Austrian oil giant OMV and its majority joint venture partner Shell New Zealand will begin their next seaborne seismic data acquisition programme in the Great South Basin this week, part of an overall $50 million programme.
In April, separate seaborne hydrographic survey work by Brazilian oil giant Petrobras off the North Island's East Cape prompted a small armada of vessels and Greenpeace to protest against the prospect of deep-sea drilling in the wake of the disastrous Deepwater Horizon oil rig explosion and oil spill in the US.
OMV New Zealand managing director Peter Zeilinger said it was not known if protesters were headed south, but a company spokesman said 100km offshore in the Great South Basin was "not territory for small vessels".
The Polarcus Alima arrived in Wellington last week and is scheduled to begin its survey off the coast of the lower South Island this week.
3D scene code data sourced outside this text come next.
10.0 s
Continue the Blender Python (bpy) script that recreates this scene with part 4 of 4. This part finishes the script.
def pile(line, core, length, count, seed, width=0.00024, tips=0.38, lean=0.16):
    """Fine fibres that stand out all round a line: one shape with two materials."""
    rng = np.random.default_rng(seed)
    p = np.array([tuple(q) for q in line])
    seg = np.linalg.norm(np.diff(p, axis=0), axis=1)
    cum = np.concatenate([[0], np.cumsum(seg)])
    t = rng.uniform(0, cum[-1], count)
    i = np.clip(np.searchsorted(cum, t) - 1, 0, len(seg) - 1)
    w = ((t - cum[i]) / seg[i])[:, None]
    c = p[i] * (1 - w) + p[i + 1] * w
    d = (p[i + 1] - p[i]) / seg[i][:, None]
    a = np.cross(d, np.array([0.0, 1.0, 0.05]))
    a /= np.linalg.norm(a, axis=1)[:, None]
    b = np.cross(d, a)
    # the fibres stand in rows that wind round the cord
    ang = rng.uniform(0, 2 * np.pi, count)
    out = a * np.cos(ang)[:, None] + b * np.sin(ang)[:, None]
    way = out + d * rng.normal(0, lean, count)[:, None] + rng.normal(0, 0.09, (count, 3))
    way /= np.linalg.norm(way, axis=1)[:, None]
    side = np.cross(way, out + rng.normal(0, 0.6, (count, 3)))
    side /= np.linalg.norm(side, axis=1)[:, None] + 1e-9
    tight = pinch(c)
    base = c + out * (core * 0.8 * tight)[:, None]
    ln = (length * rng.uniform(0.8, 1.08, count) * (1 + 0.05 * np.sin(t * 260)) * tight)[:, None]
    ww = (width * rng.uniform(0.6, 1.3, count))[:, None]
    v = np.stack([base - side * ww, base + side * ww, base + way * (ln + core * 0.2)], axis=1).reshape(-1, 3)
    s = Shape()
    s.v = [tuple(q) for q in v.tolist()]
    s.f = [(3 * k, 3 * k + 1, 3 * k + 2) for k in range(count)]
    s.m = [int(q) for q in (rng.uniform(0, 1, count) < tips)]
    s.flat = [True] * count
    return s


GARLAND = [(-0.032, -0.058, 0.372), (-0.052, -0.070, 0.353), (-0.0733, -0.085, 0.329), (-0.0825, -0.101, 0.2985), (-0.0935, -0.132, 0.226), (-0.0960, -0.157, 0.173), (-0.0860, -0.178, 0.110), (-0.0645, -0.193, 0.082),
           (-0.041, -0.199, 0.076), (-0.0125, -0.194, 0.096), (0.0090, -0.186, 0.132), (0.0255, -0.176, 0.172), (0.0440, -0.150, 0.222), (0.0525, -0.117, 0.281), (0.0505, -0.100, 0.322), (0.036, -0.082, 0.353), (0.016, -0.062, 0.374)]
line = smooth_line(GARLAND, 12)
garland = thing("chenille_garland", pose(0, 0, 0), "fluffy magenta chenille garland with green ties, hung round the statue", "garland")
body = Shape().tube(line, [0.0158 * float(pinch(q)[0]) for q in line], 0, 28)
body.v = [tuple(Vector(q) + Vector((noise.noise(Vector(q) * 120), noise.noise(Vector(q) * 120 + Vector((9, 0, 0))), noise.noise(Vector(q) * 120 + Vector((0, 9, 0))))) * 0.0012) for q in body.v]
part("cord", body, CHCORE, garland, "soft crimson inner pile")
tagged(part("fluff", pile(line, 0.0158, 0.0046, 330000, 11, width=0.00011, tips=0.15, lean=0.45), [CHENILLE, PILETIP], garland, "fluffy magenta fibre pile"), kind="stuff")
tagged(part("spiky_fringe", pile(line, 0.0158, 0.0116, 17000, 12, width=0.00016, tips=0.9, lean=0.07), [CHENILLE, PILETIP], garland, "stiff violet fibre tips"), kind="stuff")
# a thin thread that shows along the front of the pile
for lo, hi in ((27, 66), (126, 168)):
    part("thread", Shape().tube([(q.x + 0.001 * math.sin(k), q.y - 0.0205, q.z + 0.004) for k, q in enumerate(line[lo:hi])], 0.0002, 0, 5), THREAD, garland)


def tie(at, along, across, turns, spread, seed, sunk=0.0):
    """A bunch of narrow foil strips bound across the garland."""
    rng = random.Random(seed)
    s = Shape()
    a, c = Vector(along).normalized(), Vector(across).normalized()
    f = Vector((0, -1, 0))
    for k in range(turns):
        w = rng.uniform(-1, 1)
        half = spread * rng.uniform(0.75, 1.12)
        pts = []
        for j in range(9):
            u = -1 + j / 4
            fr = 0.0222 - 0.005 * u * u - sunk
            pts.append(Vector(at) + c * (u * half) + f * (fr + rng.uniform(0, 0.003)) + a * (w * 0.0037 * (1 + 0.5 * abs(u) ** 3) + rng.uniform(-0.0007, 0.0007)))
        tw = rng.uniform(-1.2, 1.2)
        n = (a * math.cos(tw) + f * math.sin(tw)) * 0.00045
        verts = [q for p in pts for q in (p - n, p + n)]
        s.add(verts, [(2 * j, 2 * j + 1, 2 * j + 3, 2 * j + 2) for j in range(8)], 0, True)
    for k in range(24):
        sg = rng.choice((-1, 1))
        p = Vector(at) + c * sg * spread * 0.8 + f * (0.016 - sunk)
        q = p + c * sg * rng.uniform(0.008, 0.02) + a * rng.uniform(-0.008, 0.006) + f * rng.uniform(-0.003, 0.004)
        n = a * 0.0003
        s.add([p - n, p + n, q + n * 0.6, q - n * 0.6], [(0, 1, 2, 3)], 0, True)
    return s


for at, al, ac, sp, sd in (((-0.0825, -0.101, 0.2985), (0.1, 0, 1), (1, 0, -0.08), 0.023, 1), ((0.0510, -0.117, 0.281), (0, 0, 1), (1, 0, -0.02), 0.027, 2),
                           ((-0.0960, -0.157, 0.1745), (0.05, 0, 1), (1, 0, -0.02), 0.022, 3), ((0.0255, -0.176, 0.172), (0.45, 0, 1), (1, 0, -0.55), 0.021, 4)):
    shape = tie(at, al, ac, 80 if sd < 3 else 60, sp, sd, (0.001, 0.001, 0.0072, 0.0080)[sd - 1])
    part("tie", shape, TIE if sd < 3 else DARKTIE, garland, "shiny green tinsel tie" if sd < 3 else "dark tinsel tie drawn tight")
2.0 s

The Polarcus will carry a team of five marine mammal observers during the survey, four more than required by the Department of Conservation, to look and listen for whales, dolphins and other marine mammals. They work independently from OMV, and the company said the observers could "shut down the survey" whenever marine mammals entered safety distances, as defined by DoC.
Between now and July next year, the Polarcus will acquire a minimum of data covering 2250sq km, but is targeting a total 4000sq km of first-time 3D surveying.
OMV announced in August it was expanding its offshore exploration in the area after confirming Shell New Zealand as its majority joint venture partner, with a further $50 million going into the data acquisition.
OMV said: "This survey does not necessarily mean that drilling is imminent. It will take until the end of 2013 to process and evaluate the seismic data before drilling can even be considered, but we remain hopeful of a positive result."
Oil giant Exxon was earlier awarded an exploration permit for the area but pulled out last year citing technical difficulties and lack of a joint venture partner.